## Start

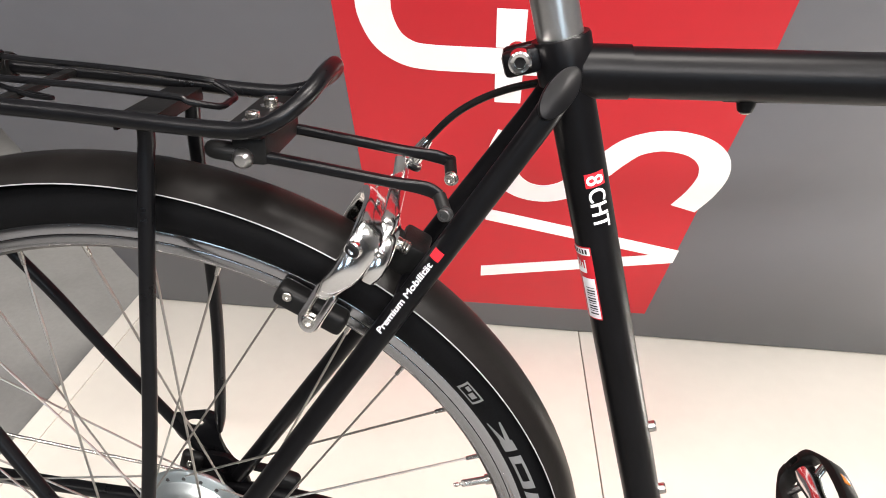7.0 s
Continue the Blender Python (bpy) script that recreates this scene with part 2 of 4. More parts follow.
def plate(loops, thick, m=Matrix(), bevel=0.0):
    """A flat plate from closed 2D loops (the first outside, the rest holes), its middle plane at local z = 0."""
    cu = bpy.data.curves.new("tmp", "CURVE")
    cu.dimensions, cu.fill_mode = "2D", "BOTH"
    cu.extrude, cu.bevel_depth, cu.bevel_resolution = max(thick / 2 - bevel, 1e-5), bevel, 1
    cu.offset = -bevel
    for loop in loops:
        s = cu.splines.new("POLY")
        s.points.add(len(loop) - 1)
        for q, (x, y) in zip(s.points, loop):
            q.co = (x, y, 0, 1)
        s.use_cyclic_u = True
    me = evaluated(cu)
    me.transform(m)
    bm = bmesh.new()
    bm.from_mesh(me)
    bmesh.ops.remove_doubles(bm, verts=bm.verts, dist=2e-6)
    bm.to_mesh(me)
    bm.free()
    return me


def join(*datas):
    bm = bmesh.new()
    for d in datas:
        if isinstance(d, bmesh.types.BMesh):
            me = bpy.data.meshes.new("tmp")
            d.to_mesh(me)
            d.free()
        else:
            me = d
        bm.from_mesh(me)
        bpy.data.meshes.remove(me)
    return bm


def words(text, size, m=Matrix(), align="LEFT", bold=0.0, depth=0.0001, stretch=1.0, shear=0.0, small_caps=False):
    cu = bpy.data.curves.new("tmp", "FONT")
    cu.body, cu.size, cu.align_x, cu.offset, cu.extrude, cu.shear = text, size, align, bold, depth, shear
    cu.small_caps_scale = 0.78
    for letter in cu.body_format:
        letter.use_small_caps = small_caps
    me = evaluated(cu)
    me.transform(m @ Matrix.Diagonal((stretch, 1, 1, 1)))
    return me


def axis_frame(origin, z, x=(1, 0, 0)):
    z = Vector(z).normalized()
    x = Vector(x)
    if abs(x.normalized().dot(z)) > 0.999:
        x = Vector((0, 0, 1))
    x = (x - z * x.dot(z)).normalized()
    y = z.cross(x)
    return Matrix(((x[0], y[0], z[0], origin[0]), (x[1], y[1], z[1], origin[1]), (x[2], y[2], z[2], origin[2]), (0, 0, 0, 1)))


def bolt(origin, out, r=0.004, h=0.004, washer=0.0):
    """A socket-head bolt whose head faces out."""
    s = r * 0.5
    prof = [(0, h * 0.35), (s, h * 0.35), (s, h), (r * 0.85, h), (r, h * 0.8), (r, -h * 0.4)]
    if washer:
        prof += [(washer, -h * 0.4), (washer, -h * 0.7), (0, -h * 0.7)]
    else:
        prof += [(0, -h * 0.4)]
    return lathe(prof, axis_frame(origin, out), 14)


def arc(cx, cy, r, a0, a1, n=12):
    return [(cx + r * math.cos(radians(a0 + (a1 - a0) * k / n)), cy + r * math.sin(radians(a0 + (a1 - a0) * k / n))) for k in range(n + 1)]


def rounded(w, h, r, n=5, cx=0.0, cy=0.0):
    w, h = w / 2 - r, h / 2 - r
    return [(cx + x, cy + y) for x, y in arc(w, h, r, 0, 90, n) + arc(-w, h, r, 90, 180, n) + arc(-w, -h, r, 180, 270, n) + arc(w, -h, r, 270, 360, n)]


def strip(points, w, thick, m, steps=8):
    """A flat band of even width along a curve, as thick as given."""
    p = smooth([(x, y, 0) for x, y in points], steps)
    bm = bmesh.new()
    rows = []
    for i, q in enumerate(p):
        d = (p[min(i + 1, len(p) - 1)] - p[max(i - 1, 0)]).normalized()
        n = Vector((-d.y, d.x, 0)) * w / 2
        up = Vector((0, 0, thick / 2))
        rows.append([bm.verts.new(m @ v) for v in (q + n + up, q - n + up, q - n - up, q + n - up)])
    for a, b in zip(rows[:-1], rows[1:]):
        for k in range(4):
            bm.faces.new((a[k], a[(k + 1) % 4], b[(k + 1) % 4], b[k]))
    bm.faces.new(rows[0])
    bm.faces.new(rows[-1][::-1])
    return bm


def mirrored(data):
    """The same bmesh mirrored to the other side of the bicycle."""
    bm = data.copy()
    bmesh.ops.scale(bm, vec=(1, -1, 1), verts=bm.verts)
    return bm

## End

## Exercise details:
Between the line containing "Continue the Blender" and the line containing "origin[2]), (0, 0, 0, 1)))" lies the part to return. Return it exactly, counting both of those lines.

## Exercise result:
Continue the Blender Python (bpy) script that recreates this scene with part 2 of 4. More parts follow.
def plate(loops, thick, m=Matrix(), bevel=0.0):
    """A flat plate from closed 2D loops (the first outside, the rest holes), its middle plane at local z = 0."""
    cu = bpy.data.curves.new("tmp", "CURVE")
    cu.dimensions, cu.fill_mode = "2D", "BOTH"
    cu.extrude, cu.bevel_depth, cu.bevel_resolution = max(thick / 2 - bevel, 1e-5), bevel, 1
    cu.offset = -bevel
    for loop in loops:
        s = cu.splines.new("POLY")
        s.points.add(len(loop) - 1)
        for q, (x, y) in zip(s.points, loop):
            q.co = (x, y, 0, 1)
        s.use_cyclic_u = True
    me = evaluated(cu)
    me.transform(m)
    bm = bmesh.new()
    bm.from_mesh(me)
    bmesh.ops.remove_doubles(bm, verts=bm.verts, dist=2e-6)
    bm.to_mesh(me)
    bm.free()
    return me


def join(*datas):
    bm = bmesh.new()
    for d in datas:
        if isinstance(d, bmesh.types.BMesh):
            me = bpy.data.meshes.new("tmp")
            d.to_mesh(me)
            d.free()
        else:
            me = d
        bm.from_mesh(me)
        bpy.data.meshes.remove(me)
    return bm


def words(text, size, m=Matrix(), align="LEFT", bold=0.0, depth=0.0001, stretch=1.0, shear=0.0, small_caps=False):
    cu = bpy.data.curves.new("tmp", "FONT")
    cu.body, cu.size, cu.align_x, cu.offset, cu.extrude, cu.shear = text, size, align, bold, depth, shear
    cu.small_caps_scale = 0.78
    for letter in cu.body_format:
        letter.use_small_caps = small_caps
    me = evaluated(cu)
    me.transform(m @ Matrix.Diagonal((stretch, 1, 1, 1)))
    return me


def axis_frame(origin, z, x=(1, 0, 0)):
    z = Vector(z).normalized()
    x = Vector(x)
    if abs(x.normalized().dot(z)) > 0.999:
        x = Vector((0, 0, 1))
    x = (x - z * x.dot(z)).normalized()
    y = z.cross(x)
    return Matrix(((x[0], y[0], z[0], origin[0]), (x[1], y[1], z[1], origin[1]), (x[2], y[2], z[2], origin[2]), (0, 0, 0, 1)))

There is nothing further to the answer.